The drives are tested under loads typical of servers and workstations.

The names of the patterns are self-explanatory. The Workstation pattern is used with the full capacity of the drive as well as with a 32GB partition. The request queue is limited to 32 requests in the Workstation pattern.

The results are presented as performance ratings. For the File-Server and Web-Server patterns the performance rating is the average speed of the drive under every load. For the Workstation pattern we use the following formula:

Rating (Workstation) = Total I/O (queue=1)/1 + Total I/O (queue=2)/2 + Total I/O (queue=4)/4 + Total I/O (queue=8)/8 + Total I/O (queue=16)/16.
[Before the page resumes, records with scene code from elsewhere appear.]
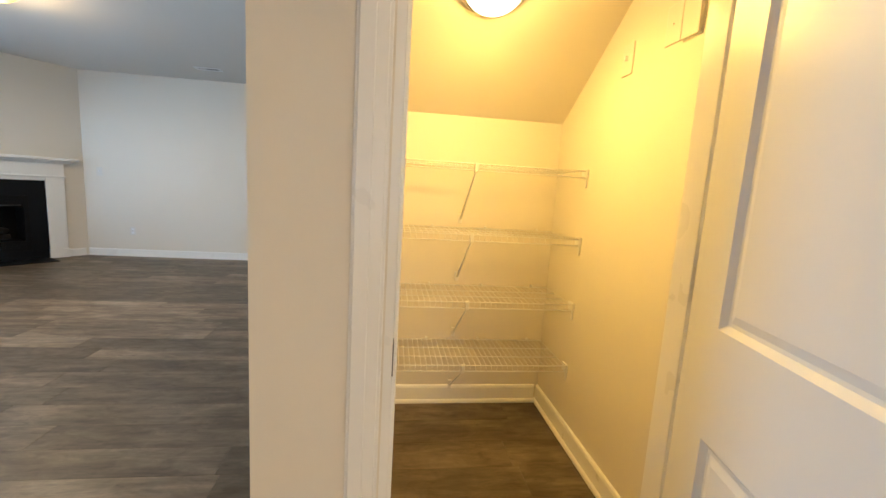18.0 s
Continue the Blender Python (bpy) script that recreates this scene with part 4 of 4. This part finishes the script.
def ceiling_vent(x, y, w, d, label, dark=True):
    ob = thing("ceiling_vent", pose(x, y, H), label, "vent", "ceiling vents")
    bm = bmesh.new()
    f = 0.028
    for q in ((-w / 2, w / 2, -d / 2, -d / 2 + f), (-w / 2, w / 2, d / 2 - f, d / 2), (-w / 2, -w / 2 + f, -d / 2 + f, d / 2 - f), (w / 2 - f, w / 2, -d / 2 + f, d / 2 - f)):
        box(bm, *q, -0.008, -0.0005, 0.002)
    part("frame", bm, VINYL, ob)
    # dark sheet colours in the shade of the duct, which isn't built
    part("duct_shade", one_box(-w / 2 + f, w / 2 - f, -d / 2 + f, d / 2 - f, -0.0018, -0.0006), DARKSIDE, ob)
    n = 9
    long_x = w > d
    L = (w if long_x else d) - 2 * f
    for k in range(n):
        c = -L / 2 + L * (k + 0.5) / n
        bm = bmesh.new()
        if long_x:
            box(bm, c - 0.001, c + 0.001, -d / 2 + f, d / 2 - f, -0.010, 0.010)
            bmesh.ops.rotate(bm, verts=bm.verts, cent=(c, 0, -0.004), matrix=Matrix.Rotation(radians(38 if c < 0 else -38), 3, "Y"))
        else:
            box(bm, -w / 2 + f, w / 2 - f, c - 0.001, c + 0.001, -0.010, 0.010)
            bmesh.ops.rotate(bm, verts=bm.verts, cent=(0, c, -0.004), matrix=Matrix.Rotation(radians(-38 if c < 0 else 38), 3, "X"))
        bmesh.ops.translate(bm, verts=bm.verts, vec=(0, 0, -0.002))
        part("slat", bm, VINYL, ob)
    return ob


ceiling_vent(0.515, 2.802, 0.135, 0.30, "white ceiling register above the dining window")
ceiling_vent(1.165, 6.40, 0.30, 0.15, "white ceiling register in the kitchen")
ceiling_vent(5.13, 8.08, 0.30, 0.135, "white ceiling register by the patio door")
ceiling_vent(8.98, 5.66, 0.135, 0.30, "white ceiling register in the living room")
sm = thing("smoke_detector", pose(6.0, 4.02, H), "round white smoke detector on the ceiling", "smoke detector")
part("base", lathe(bmesh.new(), [(0.07, -0.0005), (0.07, -0.010), (0.0, -0.011)], sides=28), VINYL, sm)
part("cover", lathe(bmesh.new(), [(0.062, -0.0105), (0.060, -0.028), (0.048, -0.038), (0.0, -0.040)], sides=28), VINYL, sm)


# ---------------------------------------------------------------- outlets and switches (plate in x-z, room at -y)
def outlet(m, label="white duplex wall outlet"):
    ob = thing("outlet", m, label, "outlet", "wall outlets")
    part("plate", one_box(-0.036, 0.036, -0.006, -0.0008, -0.058, 0.058, 0.003, 2), PLATE, ob)
    for z in (-0.022, 0.022):
        r = part("receptacle", one_box(-0.017, 0.017, -0.0082, -0.0062, z - 0.014, z + 0.014, 0.002), VINYL, ob)
        bm = bmesh.new()
        for x in (-0.006, 0.006):
            box(bm, x - 0.001, x + 0.001, -0.0088, -0.0080, z - 0.003, z + 0.006)
        part("slot", bm, BLACKPLASTIC, r)
    part("screw", lathe(bmesh.new(), [(0.0, -0.0072), (0.003, -0.0070), (0.003, -0.0062)], (0, 0, 0), 8, "y"), NICKEL, ob)
    return ob


def switch(m, gangs=1, label="white toggle light switch plate"):
    ob = thing("light_switch", m, label, "switch", "wall switches")
    w = 0.036 + 0.023 * (gangs - 1)
    part("plate", one_box(-w, w, -0.006, -0.0008, -0.058, 0.058, 0.003, 2), PLATE, ob)
    for g in range(gangs):
        x = (g - (gangs - 1) / 2) * 0.046
        part("toggle", one_box(x - 0.005, x + 0.005, -0.018, -0.0062, -0.004, 0.014, 0.002), VINYL, ob)
    return ob


L_ = lambda y, z: pose(0, y, z, 0, 0, 90)          # on the left wall
B_ = lambda x, z: pose(x, BACK, z)                 # on the back wall
R_ = lambda y, z: pose(RIGHT, y, z, 0, 0, -90)     # on the living room's far wall
for m in (L_(2.183, 0.37), L_(4.28, 0.385), L_(7.651, 1.15), L_(6.318, 1.155), B_(3.09, 1.122), B_(1.094, 1.13), B_(3.953, 0.352), B_(6.31, 0.34), R_(4.86, 0.35), R_(6.95, 0.355)):
    outlet(m)
outlet(pose(4.62, LR_NEAR + 0.0125, 0.36, 0, 0, 180 + SIDE_TURN))
switch(B_(1.582, 1.14), 2, "white double light switch plate over the counter")
switch(R_(7.33, 1.145))
switch(pose(4.42, LR_NEAR + 0.006, 1.17, 0, 0, 180 + SIDE_TURN), 2, "white double light switch plate by the pantry corner")
switch(pose(5.045, 2.54, 1.69, 0, 0, 180), 1, "white switch plate inside the pantry")
bp = thing("blank_plate", pose(4.793, 2.54, 1.725, 0, 0, 180), "blank white wall plate inside the pantry", "wall plate")
part("plate", one_box(-0.038, 0.038, -0.006, -0.0008, -0.062, 0.062, 0.003, 2), PLATE, bp)
part("screw", lathe(bmesh.new(), [(0.0, -0.0072), (0.003, -0.0070), (0.003, -0.0062)], (0, 0, 0), 8, "y"), BRONZE, bp)
cb = thing("chime_box", pose(4.703, 2.54, 1.717, 0, 0, 180), "small white plastic box on the pantry wall", "wall box")
part("cover", one_box(-0.038, 0.038, -0.015, -0.004, -0.060, 0.060, 0.003, 2), PLATE, cb)
part("back_plate", one_box(-0.041, 0.041, -0.004, -0.0008, -0.064, 0.064, 0.001), PLATE, cb)


# ---------------------------------------------------------------- outside: neighbour's house, condenser, trees
nb = thing("neighbour_house", pose(-5.0, 0, -0.3), "blue-grey lap-sided neighbour house with a gable end", "house")
NB1, EAVE, RIDGE_Y = 6.36, 3.42, -1.0
wallbm = bmesh.new()
top = EAVE + (NB1 - RIDGE_Y) * 0.40


def prism(bm, pts, x0, x1):
    a = [bm.verts.new((x0, y, z)) for y, z in pts]
    b = [bm.verts.new((x1, y, z)) for y, z in pts]
    bm.faces.new(a)
    bm.faces.new(b[::-1])
    for k in range(len(pts)):
        j = (k + 1) % len(pts)
        bm.faces.new((a[k], a[j], b[j], b[k]))


prism(wallbm, [(-8.45, 0), (NB1, 0), (NB1, EAVE), (RIDGE_Y, top), (-8.45, EAVE)], -9.0, -0.05)
part("wall", wallbm, SIDING, nb)
z = 0.05
lap = None
k = 0
while z < top - 0.15:
    y1 = NB1 if z < EAVE else NB1 - (z - EAVE) / 0.40
    y0 = -8.45 if z < EAVE else 2 * RIDGE_Y - y1
    y0 = max(y0, -3.0)
    if y1 - y0 > 0.3:
        bm = bmesh.new()
        prism(bm, [(0.0, z - 0.008), (0.0, z + 0.16), (-0.003, z + 0.16), (-0.007, z - 0.002)], 0, 1)
        for v in bm.verts:
            v.co = Vector((-0.05 - v.co.y - 0.0, y0 + (y1 - y0 - 0.10) * v.co.x, v.co.z))
        part("siding_board", bm, SIDING, nb)
    z += 0.165
part("corner_board", one_box(-0.06, 0.0, NB1 - 0.10, NB1 + 0.02, 0.0, EAVE - 0.02, 0.003), SIDING, nb)
bm = bmesh.new()
prism(bm, [(NB1 + 0.05, EAVE - 0.02), (RIDGE_Y, top), (RIDGE_Y, top + 0.12), (NB1 + 0.05, EAVE + 0.10)], -9.2, -0.02)
part("roof", bm, SHINGLE, nb)
bm = bmesh.new()
prism(bm, [(2 * RIDGE_Y - NB1 - 0.05, EAVE - 0.02), (2 * RIDGE_Y - NB1 - 0.05, EAVE + 0.10), (RIDGE_Y, top + 0.12), (RIDGE_Y, top)], -9.2, -0.02)
part("roof", bm, SHINGLE, nb)
ac = thing("air_conditioner", pose(-6.6, 7.75, -0.30) @ Matrix.Diagonal((1, 1, 1.3, 1)), "grey outdoor air conditioner condenser on a pad", "condenser")
part("pad", one_box(-0.48, 0.48, -0.48, 0.48, -0.04, 0.06, 0.01), CONCRETE, ac)
part("core", one_box(-0.36, 0.36, -0.36, 0.36, 0.065, 0.90, 0.01), DARKSIDE, ac)
for k in range(14):
    zz = 0.12 + k * 0.055
    bm = bmesh.new()
    for q in ((-0.38, 0.38, -0.385, -0.37), (-0.38, 0.38, 0.37, 0.385), (-0.385, -0.37, -0.37, 0.37), (0.37, 0.385, -0.37, 0.37)):
        box(bm, *q, zz, zz + 0.012)
    part("louvre", bm, GREYINK, ac)
part("lid", one_box(-0.39, 0.39, -0.39, 0.39, 0.905, 0.95, 0.012), GREYINK, ac)


def make_tree(seed, height, spread):
    rs = random.Random(seed)
    ob = thing("tree", pose(0, 0, 0), "tall leafy green tree with branches low on its trunk", "tree", "trees behind the yard")
    bm = bmesh.new()
    lean = Vector((rs.uniform(-0.3, 0.3), rs.uniform(-0.3, 0.3), 0))
    trunk = [lean * (k / 6) ** 2 * 2 + Vector((0, 0, height * 0.85 * k / 6)) for k in range(7)]
    tube(bm, trunk, [0.16 * (1 - k / 7.5) + 0.02 for k in range(7)], 8)
    tips = []
    for k in range(26):
        u = rs.uniform(0.12, 0.97)
        base = Vector((0, 0, height * 0.85 * u)) + lean * u * u * 2
        a = rs.uniform(0, 6.283)
        reach = spread * (0.95 - 0.5 * u) * rs.uniform(0.55, 1.0)
        tip = base + Vector((math.cos(a) * reach, math.sin(a) * reach, reach * rs.uniform(0.2, 0.7)))
        midp = (base + tip) / 2 + Vector((0, 0, 0.15))
        tube(bm, [base, midp, tip], [0.05, 0.03, 0.012], 5)
        tips += [tip, midp, (tip + midp) / 2]
    tips.append(trunk[-1])
    part("trunk", bm, BARK, ob)
    verts, faces = [], []
    for tip in tips:
        for j in range(34):
            c = tip + Vector((rs.gauss(0, 0.58), rs.gauss(0, 0.58), rs.gauss(0, 0.48)))
            n = Vector((rs.gauss(0, 1), rs.gauss(0, 1), rs.gauss(0.5, 1))).normalized()
            a = n.orthogonal().normalized() * rs.uniform(0.10, 0.21)
            b = n.cross(a).normalized() * a.length * rs.uniform(0.5, 0.9)
            i = len(verts)
            verts += [c - a, c - b * 0.8, c + a, c + b]
            faces.append((i, i + 1, i + 2, i + 3))
    me = bpy.data.meshes.new("crown")
    me.from_pydata([tuple(v) for v in verts], [], faces)
    me.materials.append(LEAF)
    crown = new("crown", me)
    crown.parent = ob
    return ob


protos = [make_tree(3, 8.6, 2.6), make_tree(5, 9.8, 2.5), make_tree(8, 7.6, 2.8)]
rt = random.Random(4)
first = True
k = 0
for row, (yy, n) in enumerate(((47.0, 27), (53.0, 27), (60.0, 26))):
    for i in range(n):
        x = -28 + 86 * (i + rt.uniform(0.1, 0.9)) / n
        m = pose(x, yy + rt.uniform(-2.0, 2.0), -0.33, 0, 0, rt.uniform(0, 360))
        src = protos[k % 3]
        s = rt.uniform(0.65, 1.15) * (0.42 if x < 6 else 1.0)
        if k < 3:
            src.matrix_world = m
        else:
            t2 = copy_thing(src, m @ Matrix.Scale(s, 4))
        k += 1
bm = bmesh.new()
verts, faces = [], []
for j in range(14000):
    x = rt.uniform(-34, 64)
    y = 44.0 + rt.uniform(0, 18)
    c = Vector((x, y, -0.3 + abs(rt.gauss(0, 1.1)) * (0.6 + 0.4 * math.sin(x * 1.3))))
    n = Vector((rt.gauss(0, 1), rt.gauss(0, 1), rt.gauss(0.5, 1))).normalized()
    a = n.orthogonal().normalized() * rt.uniform(0.09, 0.19)
    b = n.cross(a).normalized() * a.length * rt.uniform(0.4, 0.8)
    i = len(verts)
    verts += [tuple(c - a), tuple(c - b), tuple(c + a), tuple(c + b)]
    faces.append((i, i + 1, i + 2, i + 3))
bm.free()
me = bpy.data.meshes.new("undergrowth")
me.from_pydata(verts, [], faces)
me.materials.append(LEAF)
tagged(new("undergrowth", me), "low green undergrowth below the trees", "undergrowth", kind="stuff")


# ---------------------------------------------------------------- floor planks
PLANK_W, PLANK_L = 0.181, 1.22
plank_meshes = {}


def plank_mesh(length):
    key = round(length, 3)
    if key not in plank_meshes:
        bm = one_box(0.0004, PLANK_W - 0.0004, 0.0004, key - 0.0004, -0.011, 0.0, 0.0007)
        plank_meshes[key] = finish("plank", bm, FLOOR)
    return plank_meshes[key]


def row_start(x):
    """Where the rooms begin for a row of planks at x."""
    return -1.5 if 3.0 < x < 4.30 else next(y for edge, y in ((3.1, 1.19), (5.62, 2.45), (8.25, 3.6), (99, 1.62)) if x < edge)


rng = random.Random(11)
rest = bmesh.new()
rows = int(RIGHT / PLANK_W) + 1
count = 0
for r in range(rows):
    x = r * PLANK_W
    if x > RIGHT - 0.02:
        continue
    y = -1.5 - rng.uniform(0.1, 1.1)
    while y < BACK:
        a, b = max(y, -1.5), min(y + PLANK_L, BACK)
        y += PLANK_L
        a = max(a, row_start(x))
        if b - a < 0.03:
            continue
        near = (x < 4.2 and b > 1.6) or (x >= 4.2 and b > 3.75)
        if near and count < 300:
            p = new("plank", plank_mesh(b - a))
            p.parent = FLOOR_OB
            p.location = (x, a, 0)
            count += 1
        else:
            box(rest, x + 0.0005, x + PLANK_W - 0.0005, a + 0.0005, b - 0.0005, -0.011, 0.0)
ob = part("plank_rest", rest, FLOOR, FLOOR_OB)
tagged(ob, kind="stuff")
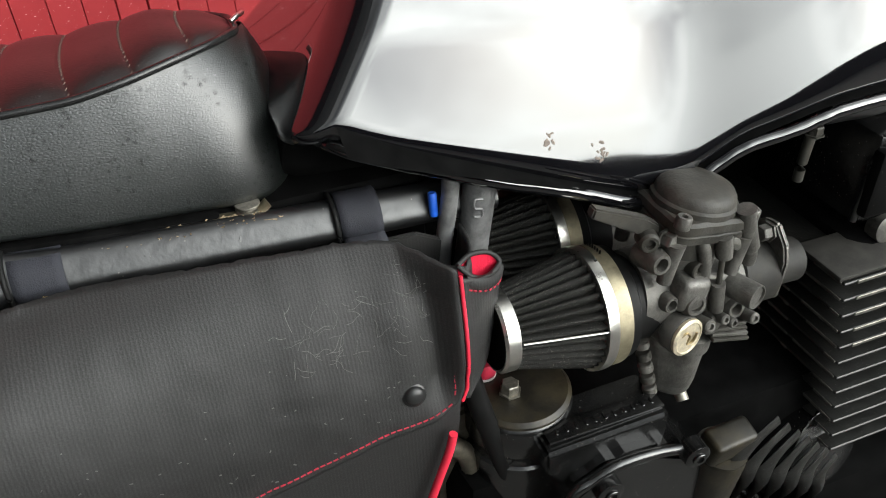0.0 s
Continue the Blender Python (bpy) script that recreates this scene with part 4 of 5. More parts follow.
# ---- rear wheel ----
LEAN_DEG = 5.0
AX, AZ = -0.3772, 0.2999
WHEEL = Matrix.Translation((0, 0, 0.72)) @ Matrix.Rotation(-radians(LEAN_DEG), 4, "X") @ Matrix.Translation((AX, 0, AZ - 0.72))
R_CROWN, R_SHOULDER, W_SHOULDER = 0.3265, 0.2865, 0.0545
LONG = [(0.0, 0.02), (0.0035, 0.30), (0.012, 0.50), (0.026, 0.70), (0.054, 0.93)]
SHORT = [(0.0345, 0.06), (0.0385, 0.28), (0.047, 0.48), (0.0585, 0.66), (0.078, 0.585), (0.088, 0.65), (0.106, 0.70), (0.136, 0.70)]
CRN = [(0.080, 0.93), (0.098, 1.06)]
GP = 0.110


ARC = 0.076


def groove_grid(s, v):
    """Groove depth for arrays of metres round the tyre and 0 (shoulder) to 1 (crown)."""
    s, v = np.asarray(s, float), np.asarray(v, float)
    best = np.ones(np.broadcast(s, v).shape)
    base = np.floor(s / GP)
    for k in (-2, -1, 0):
        for line in (LONG, SHORT, CRN):
            for (a0, b0), (a1, b1) in zip(line[:-1], line[1:]):
                px, py = s - ((base + k + 1) * GP + 0.020 + a0), (v - b0) * ARC
                dx, dy = a1 - a0, (b1 - b0) * ARC
                t = np.clip((px * dx + py * dy) / (dx * dx + dy * dy), 0.0, 1.0)
                best = np.minimum(best, np.hypot(px - t * dx, py - t * dy))
    return 0.0042 * np.clip((0.0022 - best) / 0.0009, 0.0, 1.0)


def tyre_profile(v):
    """v 0..1 shoulder to crown; returns y, r."""
    a = v * math.pi / 2
    return -W_SHOULDER * math.cos(a) ** 0.92, R_SHOULDER + (R_CROWN - R_SHOULDER) * math.sin(a) ** 0.95


def tyre_mesh():
    fine0, fine1 = radians(28), radians(138)
    fine = np.linspace(fine0, fine1, 1000)
    angles = list(fine) + list(np.linspace(fine1, fine0 + 2 * math.pi, 120))[1:-1]
    steps = np.linspace(0.0, 1.0, 110)
    deep = groove_grid(-fine[:, None] * 0.30, steps[None, :])
    face = [tyre_profile(v) for v in steps]
    far = [(-y, r) for y, r in (tyre_profile(v) for v in np.linspace(0.96, 0.0, 16))]
    side = [(-0.0435, 0.2235), (-0.0475, 0.2300), (-0.0500, 0.2330), (-0.0525, 0.236), (-0.0560, 0.248), (-0.0575, 0.262), (-0.0572, 0.274), (-0.0560, 0.2815), (-0.0553, 0.2838), (-0.0555, 0.2846), (-0.0554, 0.2856)]
    rows = []
    for i, a in enumerate(angles):
        pr = list(side)
        for j, (y, r) in enumerate(face):
            d = deep[i, j] if i < len(fine) else 0.0
            pr.append((y * (1 - d / 0.11), r - d * (0.35 + 0.65 * steps[j])))
        pr += far + [(-y, r) for y, r in reversed(side)]
        rows.append([(r * math.cos(a), y, r * math.sin(a)) for y, r in pr])
    nu, nv = len(rows), len(rows[0])
    faces, inside = [], []
    for i in range(nu):
        for j in range(nv - 1):
            faces.append((i * nv + j, i * nv + j + 1, (i + 1) % nu * nv + j + 1, (i + 1) % nu * nv + j))
            jj = j - len(side)
            inside.append(1 if i < len(fine) - 1 and 0 <= jj < 109 and deep[i, jj] > 0.0018 else 0)
    me = mesh_of("tyre", [p for r in rows for p in r], faces, M_TYRE)
    me.materials.append(M_GROOVE)
    me.polygons.foreach_set("material_index", inside)
    return me


def wheel_part(name, me, label="", parent=None):
    ob = new(name, me)
    ob.parent = parent or tyre
    return tagged(ob, label)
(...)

First place goes to Western Digital here. It is predictably followed by the Fujitsu whereas the Seagate is rather surprisingly third. The lowest performance in this test is delivered by the Toshiba whose firmware obviously has some problems that show up as the odd irregular dependence of performance on the request queue depth.

The final ratings just prove what we have already seen well enough in the diagram.

The standings change a lot with the new load which now has write requests. For example, the HDD from Western Digital is now far ahead of the other HDDs irrespective of the request queue depth. The Fujitsu and Toshiba share second place whereas the Seagate is an outsider, being much slower than the leader at short queue depths.

The performance ratings indicate the huge advantage of the Western Digital drive over the others.

Western Digital is not the leader anymore when it comes to the workstation load. It is outperformed by the Fujitsu at each but the shortest request queue depth. The Samsung and Toshiba keep close behind the leaders whereas the Hitachi is noticeably slower. The imperfect firmware algorithms of the Seagate make it far slower than the other drives. It is just out of competition here.

Five HDDs have similar performance ratings in this test whereas the Seagate is much worse than the others. Since our rating formula gives higher weights to shorter request queue depths, the Western Digital is somewhat better than the Fujitsu while the Toshiba is as good as the latter.

When the test zone is limited to 32 gigabytes (or 10% of the total capacity), the HDDs all deliver similar results, the Fujitsu being a little better than the others. The Western Digital is somewhat slower than the others at short queue depths for some reason.

Save for the Western Digital, the drives have similar performance ratings in this test.